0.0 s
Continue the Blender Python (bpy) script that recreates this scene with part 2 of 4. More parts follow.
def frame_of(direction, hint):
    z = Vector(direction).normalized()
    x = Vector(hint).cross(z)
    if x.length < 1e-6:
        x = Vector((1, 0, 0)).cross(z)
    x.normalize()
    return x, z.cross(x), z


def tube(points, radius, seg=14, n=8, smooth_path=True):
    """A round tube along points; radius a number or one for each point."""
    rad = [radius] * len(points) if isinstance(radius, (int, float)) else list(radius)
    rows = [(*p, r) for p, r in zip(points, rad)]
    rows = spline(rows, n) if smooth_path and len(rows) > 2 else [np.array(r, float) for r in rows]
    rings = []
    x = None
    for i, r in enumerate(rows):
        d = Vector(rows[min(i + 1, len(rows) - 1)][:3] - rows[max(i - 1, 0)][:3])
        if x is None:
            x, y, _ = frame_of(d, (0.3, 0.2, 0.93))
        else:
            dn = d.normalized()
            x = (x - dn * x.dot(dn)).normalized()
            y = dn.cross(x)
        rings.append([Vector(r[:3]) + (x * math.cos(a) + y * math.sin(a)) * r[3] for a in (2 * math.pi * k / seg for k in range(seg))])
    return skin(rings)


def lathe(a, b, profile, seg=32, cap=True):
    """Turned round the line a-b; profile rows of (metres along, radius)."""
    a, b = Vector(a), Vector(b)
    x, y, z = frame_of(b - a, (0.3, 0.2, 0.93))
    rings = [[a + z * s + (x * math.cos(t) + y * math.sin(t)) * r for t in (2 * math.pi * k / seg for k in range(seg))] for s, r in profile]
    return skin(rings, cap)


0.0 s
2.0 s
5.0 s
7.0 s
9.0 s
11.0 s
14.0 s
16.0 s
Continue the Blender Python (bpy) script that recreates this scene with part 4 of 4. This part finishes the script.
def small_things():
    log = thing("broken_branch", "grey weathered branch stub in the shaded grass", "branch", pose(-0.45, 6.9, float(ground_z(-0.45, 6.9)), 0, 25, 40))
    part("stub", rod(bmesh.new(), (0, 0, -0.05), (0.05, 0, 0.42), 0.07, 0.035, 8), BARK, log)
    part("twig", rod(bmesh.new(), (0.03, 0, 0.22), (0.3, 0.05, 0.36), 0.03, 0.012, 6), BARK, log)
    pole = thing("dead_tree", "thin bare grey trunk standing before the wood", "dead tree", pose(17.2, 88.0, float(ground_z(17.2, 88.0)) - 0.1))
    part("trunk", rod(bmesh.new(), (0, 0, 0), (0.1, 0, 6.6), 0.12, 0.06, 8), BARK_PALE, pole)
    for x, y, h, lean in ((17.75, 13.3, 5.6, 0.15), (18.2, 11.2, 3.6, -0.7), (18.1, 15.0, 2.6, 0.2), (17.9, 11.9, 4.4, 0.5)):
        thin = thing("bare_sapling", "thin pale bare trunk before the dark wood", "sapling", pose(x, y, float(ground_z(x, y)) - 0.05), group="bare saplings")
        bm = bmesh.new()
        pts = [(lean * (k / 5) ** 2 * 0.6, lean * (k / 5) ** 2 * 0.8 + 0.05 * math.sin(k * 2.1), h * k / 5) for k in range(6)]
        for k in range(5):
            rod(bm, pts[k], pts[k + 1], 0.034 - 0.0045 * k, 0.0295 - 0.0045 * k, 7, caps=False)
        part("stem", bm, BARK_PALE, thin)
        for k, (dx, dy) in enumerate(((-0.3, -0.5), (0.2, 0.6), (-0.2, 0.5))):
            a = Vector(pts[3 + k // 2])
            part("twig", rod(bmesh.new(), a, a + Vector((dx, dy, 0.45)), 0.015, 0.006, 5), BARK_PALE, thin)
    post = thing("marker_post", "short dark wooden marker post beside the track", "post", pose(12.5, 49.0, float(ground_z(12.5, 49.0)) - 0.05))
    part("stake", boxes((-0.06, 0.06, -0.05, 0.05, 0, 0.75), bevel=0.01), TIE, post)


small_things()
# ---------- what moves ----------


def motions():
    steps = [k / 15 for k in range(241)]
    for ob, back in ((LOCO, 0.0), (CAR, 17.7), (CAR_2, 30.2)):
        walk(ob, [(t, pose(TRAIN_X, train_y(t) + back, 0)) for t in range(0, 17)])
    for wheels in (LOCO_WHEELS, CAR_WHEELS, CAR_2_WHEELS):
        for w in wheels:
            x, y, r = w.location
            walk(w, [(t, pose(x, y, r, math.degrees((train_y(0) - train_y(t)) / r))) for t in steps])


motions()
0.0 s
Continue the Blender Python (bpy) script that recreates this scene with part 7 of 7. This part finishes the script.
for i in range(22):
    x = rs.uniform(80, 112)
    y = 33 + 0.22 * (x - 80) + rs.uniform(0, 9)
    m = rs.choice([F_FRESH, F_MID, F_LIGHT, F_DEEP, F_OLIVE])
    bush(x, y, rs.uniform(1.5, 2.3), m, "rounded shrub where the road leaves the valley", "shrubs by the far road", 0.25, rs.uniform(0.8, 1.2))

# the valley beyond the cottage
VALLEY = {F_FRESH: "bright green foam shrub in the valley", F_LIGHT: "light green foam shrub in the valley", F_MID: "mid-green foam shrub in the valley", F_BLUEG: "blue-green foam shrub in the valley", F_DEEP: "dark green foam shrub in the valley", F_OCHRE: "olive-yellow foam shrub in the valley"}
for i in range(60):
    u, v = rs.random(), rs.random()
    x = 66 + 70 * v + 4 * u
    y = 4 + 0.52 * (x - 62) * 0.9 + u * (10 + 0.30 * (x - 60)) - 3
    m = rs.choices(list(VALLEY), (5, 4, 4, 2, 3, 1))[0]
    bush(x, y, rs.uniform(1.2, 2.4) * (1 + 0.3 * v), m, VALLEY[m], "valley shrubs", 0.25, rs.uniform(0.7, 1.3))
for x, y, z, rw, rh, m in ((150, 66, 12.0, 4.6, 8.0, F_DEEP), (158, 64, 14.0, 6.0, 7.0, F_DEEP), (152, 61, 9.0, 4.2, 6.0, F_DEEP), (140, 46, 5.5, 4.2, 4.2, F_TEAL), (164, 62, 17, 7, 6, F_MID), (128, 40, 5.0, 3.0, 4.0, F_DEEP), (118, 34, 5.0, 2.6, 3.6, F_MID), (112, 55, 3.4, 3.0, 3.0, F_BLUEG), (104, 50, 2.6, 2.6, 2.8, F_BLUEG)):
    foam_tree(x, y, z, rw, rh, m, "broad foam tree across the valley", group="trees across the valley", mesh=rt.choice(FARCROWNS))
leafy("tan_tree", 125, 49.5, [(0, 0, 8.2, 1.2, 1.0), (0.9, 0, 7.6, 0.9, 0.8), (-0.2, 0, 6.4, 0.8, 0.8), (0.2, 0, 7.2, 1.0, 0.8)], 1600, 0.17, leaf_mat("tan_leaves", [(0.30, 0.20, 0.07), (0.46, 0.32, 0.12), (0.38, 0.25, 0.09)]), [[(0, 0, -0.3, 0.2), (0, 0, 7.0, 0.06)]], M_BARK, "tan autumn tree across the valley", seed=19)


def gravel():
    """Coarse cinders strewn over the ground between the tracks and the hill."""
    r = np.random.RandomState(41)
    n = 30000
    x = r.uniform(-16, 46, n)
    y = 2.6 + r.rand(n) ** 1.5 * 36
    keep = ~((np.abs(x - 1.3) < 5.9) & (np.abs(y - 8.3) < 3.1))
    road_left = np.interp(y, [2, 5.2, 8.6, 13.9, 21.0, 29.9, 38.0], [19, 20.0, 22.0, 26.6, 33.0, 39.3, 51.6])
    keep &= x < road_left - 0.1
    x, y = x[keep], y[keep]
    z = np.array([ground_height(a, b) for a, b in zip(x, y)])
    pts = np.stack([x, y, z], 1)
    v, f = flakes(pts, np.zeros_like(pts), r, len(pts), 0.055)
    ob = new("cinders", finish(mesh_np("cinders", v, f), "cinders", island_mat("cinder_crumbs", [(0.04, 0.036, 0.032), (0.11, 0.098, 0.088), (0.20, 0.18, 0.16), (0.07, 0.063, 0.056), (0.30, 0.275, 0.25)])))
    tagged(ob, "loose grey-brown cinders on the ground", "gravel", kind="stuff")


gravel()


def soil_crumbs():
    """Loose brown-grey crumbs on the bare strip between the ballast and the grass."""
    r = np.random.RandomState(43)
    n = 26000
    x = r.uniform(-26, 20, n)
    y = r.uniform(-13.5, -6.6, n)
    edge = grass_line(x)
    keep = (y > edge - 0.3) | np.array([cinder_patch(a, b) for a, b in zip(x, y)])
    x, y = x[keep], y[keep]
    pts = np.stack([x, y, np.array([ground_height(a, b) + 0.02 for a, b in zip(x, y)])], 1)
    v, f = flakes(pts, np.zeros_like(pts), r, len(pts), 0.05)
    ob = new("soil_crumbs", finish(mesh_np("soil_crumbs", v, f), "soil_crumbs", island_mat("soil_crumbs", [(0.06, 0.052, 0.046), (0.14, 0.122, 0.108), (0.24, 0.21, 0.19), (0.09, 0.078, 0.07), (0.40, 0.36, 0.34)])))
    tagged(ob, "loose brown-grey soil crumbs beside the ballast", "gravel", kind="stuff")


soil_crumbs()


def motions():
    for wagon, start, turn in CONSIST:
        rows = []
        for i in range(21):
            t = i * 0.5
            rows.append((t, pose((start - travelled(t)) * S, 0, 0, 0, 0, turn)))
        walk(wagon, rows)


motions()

**The request:** Collect, from the material above, every line containing the word "finishes".

**Written solution:**
Continue the Blender Python (bpy) script that recreates this scene with part 4 of 4. This part finishes the script.
Continue the Blender Python (bpy) script that recreates this scene with part 7 of 7. This part finishes the script.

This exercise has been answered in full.